Copy each line of the records that holds the string "Blender".

■ Given information:

↓↓↓

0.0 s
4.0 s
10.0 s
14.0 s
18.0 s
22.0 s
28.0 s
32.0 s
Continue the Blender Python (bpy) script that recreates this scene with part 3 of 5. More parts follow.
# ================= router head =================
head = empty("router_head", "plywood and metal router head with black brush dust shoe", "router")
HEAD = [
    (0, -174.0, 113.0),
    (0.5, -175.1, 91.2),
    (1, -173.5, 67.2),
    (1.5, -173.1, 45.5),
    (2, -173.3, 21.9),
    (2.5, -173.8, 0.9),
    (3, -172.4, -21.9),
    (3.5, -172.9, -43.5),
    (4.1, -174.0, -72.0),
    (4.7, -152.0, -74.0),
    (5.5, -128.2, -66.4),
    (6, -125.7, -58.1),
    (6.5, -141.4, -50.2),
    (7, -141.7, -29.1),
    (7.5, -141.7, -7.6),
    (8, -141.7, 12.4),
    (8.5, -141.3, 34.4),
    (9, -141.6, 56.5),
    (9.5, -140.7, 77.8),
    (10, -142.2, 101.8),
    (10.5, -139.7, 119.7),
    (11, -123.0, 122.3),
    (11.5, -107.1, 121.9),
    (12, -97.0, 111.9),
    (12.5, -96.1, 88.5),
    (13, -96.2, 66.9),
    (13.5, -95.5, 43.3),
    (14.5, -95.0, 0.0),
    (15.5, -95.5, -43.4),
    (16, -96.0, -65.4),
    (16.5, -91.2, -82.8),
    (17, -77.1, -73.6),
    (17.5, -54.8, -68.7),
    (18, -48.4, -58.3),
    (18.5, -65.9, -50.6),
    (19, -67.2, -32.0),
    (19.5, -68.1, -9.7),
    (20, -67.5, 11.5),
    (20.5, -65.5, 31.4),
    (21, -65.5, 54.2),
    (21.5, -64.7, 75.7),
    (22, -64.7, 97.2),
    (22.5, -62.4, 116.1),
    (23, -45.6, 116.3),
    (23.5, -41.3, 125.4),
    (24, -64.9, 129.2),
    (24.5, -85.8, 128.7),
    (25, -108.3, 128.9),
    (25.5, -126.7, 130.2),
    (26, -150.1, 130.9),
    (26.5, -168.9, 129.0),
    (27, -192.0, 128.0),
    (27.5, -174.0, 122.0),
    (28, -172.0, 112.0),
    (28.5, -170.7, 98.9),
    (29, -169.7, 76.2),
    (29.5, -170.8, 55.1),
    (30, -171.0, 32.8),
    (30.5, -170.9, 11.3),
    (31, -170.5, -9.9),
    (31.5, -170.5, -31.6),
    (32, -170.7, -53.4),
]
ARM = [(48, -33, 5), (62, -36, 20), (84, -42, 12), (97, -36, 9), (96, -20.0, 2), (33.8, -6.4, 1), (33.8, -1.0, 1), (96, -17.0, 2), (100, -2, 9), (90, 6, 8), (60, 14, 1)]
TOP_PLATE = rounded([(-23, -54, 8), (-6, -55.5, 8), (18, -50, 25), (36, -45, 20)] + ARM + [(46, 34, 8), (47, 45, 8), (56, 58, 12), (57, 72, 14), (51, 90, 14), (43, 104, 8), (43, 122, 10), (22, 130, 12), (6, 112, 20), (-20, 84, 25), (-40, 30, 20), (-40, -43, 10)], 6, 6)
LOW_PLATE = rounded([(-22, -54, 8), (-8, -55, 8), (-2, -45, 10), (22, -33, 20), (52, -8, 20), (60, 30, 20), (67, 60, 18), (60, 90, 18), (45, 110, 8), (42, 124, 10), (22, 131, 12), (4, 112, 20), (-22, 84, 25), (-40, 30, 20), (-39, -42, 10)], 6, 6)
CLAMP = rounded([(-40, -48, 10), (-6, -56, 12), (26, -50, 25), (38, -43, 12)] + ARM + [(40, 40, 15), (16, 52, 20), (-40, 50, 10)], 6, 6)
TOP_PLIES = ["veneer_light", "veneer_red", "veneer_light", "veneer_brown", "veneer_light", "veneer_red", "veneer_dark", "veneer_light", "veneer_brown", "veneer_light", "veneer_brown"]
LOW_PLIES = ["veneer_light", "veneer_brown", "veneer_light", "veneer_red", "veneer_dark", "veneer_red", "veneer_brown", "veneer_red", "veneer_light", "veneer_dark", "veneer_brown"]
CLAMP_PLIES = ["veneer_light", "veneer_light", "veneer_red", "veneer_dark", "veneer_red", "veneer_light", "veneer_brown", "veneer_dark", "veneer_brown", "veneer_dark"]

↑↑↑
↓↓↓

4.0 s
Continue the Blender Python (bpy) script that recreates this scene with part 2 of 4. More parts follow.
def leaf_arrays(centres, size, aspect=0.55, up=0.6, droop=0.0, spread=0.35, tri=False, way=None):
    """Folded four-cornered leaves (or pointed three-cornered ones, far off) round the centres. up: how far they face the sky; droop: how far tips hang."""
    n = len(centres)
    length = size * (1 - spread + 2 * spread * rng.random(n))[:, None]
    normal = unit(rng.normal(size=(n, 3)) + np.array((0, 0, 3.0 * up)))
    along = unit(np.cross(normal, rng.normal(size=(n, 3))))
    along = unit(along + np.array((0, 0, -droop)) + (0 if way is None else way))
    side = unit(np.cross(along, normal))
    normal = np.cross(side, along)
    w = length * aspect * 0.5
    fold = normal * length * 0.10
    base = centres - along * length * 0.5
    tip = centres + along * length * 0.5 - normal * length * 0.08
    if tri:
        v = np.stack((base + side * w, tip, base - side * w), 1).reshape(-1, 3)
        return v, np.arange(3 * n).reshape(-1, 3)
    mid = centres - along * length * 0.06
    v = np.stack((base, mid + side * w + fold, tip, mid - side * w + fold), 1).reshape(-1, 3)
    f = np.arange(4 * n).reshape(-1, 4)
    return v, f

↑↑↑

■ Full answer:
Continue the Blender Python (bpy) script that recreates this scene with part 3 of 5. More parts follow.
Continue the Blender Python (bpy) script that recreates this scene with part 2 of 4. More parts follow.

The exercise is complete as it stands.